Molecular Representation and Descriptors
Computers need machine-readable encodings of molecules; line notations, chemical graphs, fingerprints, and numerical descriptors translate chemical structure into forms that can be stored, searched, and modeled.
Definition
The encodings and computed features that represent molecular structure digitally, ranging from canonical strings and graphs to fingerprint bit-vectors and numerical descriptors.
Scope
Covers the chemical-graph view of molecules, line notations such as SMILES and InChI, structural keys and hashed fingerprints, and the broad family of molecular descriptors that turn structure into numerical features for similarity and predictive modeling.
Core questions
- How are molecules represented as graphs and as canonical strings?
- What is the difference between structural keys, hashed fingerprints, and numerical descriptors?
- How is a unique, canonical identifier such as InChI generated?

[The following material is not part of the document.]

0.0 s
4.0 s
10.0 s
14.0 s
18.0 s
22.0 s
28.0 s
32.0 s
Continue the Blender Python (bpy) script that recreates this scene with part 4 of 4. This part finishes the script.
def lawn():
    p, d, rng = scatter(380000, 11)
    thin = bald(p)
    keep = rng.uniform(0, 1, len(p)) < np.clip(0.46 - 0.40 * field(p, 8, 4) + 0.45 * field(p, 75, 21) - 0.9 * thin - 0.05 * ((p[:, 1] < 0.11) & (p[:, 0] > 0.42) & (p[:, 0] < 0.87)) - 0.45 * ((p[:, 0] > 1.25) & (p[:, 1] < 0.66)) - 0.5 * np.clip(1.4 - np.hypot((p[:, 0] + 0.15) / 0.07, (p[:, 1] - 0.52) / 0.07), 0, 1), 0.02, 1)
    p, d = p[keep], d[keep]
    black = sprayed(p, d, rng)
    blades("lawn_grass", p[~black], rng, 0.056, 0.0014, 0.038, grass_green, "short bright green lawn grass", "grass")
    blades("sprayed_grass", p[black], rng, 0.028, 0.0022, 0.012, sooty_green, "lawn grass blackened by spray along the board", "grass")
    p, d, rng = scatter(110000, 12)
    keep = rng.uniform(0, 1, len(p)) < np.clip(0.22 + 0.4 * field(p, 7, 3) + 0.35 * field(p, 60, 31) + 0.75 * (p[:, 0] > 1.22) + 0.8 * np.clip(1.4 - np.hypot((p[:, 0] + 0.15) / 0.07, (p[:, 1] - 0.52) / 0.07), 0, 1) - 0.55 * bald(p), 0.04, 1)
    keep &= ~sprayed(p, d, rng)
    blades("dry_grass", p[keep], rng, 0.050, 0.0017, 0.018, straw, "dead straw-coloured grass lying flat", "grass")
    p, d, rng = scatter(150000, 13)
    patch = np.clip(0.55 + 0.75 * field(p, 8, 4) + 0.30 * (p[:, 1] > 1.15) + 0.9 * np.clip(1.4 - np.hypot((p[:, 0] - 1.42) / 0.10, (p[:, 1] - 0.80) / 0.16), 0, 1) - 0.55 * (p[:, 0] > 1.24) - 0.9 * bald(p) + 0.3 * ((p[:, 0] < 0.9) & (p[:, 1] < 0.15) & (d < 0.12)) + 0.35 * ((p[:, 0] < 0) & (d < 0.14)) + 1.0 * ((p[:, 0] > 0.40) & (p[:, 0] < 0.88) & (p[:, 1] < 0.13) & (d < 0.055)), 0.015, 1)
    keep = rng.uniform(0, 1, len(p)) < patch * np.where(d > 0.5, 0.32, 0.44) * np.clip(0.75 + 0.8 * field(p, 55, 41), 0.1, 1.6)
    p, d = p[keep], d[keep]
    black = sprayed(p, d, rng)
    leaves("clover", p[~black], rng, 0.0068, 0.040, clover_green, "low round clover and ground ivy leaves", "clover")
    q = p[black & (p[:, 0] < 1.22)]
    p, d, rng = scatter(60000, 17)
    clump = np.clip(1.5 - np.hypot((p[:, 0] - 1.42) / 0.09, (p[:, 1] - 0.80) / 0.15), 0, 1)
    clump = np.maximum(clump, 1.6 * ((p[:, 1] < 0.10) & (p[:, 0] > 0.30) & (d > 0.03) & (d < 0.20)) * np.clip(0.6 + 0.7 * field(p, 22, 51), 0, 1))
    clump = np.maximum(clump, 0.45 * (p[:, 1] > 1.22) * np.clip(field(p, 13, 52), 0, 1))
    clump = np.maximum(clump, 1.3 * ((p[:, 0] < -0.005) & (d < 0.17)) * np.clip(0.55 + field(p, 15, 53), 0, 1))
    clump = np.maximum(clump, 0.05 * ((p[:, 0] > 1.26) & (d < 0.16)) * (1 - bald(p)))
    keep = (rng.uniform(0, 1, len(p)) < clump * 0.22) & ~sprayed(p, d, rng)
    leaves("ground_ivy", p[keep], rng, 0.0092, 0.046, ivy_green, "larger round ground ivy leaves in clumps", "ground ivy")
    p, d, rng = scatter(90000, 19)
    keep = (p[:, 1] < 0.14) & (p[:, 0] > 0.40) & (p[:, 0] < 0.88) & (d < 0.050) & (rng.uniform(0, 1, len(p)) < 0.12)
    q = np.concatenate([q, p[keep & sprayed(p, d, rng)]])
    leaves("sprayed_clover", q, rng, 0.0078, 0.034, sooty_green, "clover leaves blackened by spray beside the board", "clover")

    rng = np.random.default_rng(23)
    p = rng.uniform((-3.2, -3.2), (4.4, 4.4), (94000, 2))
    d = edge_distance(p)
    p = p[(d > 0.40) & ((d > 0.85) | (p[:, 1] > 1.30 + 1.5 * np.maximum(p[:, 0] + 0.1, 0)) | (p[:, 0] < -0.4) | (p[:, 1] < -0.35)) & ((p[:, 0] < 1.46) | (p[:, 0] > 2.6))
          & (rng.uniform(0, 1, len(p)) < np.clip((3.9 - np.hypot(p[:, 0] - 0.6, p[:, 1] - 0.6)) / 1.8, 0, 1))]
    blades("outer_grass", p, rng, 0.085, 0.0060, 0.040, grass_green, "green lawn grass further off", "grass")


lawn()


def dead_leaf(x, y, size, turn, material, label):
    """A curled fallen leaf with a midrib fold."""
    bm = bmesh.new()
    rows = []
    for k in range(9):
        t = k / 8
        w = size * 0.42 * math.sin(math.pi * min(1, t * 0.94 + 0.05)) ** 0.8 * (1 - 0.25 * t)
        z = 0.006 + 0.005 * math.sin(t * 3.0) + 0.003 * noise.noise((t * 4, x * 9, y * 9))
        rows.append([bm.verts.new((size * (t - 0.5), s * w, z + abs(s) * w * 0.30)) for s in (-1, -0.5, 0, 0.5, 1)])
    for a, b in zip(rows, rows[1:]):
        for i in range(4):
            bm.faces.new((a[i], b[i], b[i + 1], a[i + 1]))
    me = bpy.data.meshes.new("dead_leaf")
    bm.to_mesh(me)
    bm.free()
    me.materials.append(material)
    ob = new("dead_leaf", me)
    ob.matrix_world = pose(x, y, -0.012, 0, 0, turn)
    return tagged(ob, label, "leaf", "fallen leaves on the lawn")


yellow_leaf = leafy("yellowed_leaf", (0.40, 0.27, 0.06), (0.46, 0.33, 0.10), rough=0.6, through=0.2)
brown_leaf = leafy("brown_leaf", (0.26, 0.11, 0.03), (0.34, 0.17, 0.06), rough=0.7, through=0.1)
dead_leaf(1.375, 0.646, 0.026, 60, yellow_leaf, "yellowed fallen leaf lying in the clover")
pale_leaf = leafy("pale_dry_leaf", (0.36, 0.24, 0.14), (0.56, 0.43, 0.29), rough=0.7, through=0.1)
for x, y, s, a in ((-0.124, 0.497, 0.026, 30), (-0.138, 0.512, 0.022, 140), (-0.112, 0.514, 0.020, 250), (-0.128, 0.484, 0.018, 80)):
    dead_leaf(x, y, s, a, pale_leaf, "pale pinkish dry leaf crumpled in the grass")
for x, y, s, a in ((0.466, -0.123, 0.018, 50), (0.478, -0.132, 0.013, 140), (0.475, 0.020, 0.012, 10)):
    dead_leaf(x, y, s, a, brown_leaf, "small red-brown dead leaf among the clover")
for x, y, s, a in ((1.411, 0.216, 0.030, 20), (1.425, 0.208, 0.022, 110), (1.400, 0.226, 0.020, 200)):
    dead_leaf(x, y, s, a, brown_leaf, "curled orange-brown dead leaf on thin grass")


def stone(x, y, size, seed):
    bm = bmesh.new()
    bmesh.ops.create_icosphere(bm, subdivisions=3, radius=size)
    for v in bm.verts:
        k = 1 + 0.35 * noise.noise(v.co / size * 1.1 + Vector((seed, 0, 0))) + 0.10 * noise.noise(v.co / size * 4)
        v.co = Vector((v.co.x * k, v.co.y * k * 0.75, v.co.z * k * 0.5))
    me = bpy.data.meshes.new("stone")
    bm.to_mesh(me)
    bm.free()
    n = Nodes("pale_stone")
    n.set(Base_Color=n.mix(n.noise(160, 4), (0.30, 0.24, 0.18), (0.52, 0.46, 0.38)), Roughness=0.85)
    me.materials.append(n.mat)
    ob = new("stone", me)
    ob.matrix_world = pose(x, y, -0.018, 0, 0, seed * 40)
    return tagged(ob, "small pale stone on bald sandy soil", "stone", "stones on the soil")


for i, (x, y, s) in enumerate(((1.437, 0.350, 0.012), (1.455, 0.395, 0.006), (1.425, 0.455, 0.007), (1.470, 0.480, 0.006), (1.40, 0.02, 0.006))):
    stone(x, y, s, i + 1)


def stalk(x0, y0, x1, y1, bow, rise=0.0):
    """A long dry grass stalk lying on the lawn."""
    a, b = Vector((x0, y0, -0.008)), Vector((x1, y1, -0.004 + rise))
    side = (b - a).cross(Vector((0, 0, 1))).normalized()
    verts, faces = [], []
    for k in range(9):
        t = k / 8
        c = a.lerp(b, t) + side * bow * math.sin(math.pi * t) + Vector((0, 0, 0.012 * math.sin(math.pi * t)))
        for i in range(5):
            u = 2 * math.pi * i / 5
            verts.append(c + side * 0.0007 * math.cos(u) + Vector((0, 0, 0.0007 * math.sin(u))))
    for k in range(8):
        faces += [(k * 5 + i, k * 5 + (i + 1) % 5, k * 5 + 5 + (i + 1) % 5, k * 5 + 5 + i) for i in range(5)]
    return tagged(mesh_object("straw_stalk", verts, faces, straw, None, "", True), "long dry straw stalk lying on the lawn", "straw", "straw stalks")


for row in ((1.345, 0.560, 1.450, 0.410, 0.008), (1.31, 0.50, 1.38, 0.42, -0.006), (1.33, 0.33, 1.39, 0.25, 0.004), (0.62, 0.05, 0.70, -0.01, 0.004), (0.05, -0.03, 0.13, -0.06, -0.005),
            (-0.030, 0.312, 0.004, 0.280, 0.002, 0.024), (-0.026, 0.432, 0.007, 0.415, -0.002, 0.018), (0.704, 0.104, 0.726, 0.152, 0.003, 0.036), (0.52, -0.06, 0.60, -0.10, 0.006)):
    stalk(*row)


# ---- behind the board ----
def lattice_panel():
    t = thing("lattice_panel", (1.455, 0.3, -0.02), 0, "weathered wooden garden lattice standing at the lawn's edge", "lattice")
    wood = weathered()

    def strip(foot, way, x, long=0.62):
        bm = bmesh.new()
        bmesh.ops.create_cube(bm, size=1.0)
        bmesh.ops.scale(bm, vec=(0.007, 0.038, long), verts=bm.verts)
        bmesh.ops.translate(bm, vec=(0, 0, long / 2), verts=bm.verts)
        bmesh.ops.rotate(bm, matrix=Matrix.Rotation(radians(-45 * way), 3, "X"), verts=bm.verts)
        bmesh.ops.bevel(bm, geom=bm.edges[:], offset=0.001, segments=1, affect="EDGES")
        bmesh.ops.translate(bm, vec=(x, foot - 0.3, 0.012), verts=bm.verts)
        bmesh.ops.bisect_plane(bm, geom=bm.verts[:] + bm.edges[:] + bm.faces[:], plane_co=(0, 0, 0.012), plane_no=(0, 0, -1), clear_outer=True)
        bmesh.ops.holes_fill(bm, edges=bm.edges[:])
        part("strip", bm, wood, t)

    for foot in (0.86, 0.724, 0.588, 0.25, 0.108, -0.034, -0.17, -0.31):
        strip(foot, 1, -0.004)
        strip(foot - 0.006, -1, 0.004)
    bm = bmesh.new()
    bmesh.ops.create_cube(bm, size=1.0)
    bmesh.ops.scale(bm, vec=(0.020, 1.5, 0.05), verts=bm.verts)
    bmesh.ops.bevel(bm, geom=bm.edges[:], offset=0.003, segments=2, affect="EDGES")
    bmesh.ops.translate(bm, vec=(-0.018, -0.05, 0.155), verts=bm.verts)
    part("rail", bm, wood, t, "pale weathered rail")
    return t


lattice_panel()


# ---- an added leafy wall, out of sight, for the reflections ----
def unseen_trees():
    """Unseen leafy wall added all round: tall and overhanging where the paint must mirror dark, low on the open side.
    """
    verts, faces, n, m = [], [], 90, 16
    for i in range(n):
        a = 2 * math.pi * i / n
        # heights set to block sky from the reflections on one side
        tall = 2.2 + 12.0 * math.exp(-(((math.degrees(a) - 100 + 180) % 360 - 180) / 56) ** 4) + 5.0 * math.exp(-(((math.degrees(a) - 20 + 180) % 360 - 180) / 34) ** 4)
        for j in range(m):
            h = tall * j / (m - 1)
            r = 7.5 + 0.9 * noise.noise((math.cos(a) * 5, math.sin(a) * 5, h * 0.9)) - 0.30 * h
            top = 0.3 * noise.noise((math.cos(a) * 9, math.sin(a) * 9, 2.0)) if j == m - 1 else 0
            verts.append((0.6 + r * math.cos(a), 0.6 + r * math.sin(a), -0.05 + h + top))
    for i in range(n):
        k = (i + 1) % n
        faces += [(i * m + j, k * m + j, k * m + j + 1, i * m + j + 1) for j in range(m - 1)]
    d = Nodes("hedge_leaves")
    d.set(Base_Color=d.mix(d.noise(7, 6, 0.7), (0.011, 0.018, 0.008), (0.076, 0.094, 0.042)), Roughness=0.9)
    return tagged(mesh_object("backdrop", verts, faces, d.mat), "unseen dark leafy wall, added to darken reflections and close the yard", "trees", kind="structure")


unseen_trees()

- How does the choice of representation shape downstream searching and modeling?
Key theories
- Chemical graph and line notation
- Representing a molecule as a labeled graph of atoms and bonds, and serializing it into a compact line notation such as SMILES, provides the basis for storage, exchange, and canonicalization.
- Descriptor and fingerprint encoding
- Transforming structure into fixed-length numerical descriptors or binary fingerprints enables quantitative comparison, similarity searching, and machine-learning models.
Clinical relevance
Robust molecular representations are the foundation of every cheminformatics workflow, from database deduplication and search to quantitative structure-activity models that guide drug and materials discovery.
History
From early connection tables and Morgan canonicalization, the field gained the SMILES notation in 1988 and later the open InChI standard, alongside a proliferation of descriptors and fingerprints catalogued in reference works.
Key figures
- David Weininger
- Roberto Todeschini
- Peter Willett
- Stephen Heller
Related topics
Seminal works
- weininger1988
- todeschini2009
Frequently asked questions
- What is the difference between SMILES and InChI?
- SMILES is a flexible, human-readable line notation that can have multiple valid forms for one molecule, while InChI is a standardized, canonical identifier designed to give a single unique string per structure.
- What is a molecular fingerprint?
- It is a bit-vector encoding the presence of structural features or fragments, enabling fast similarity comparisons between molecules using simple set-based measures.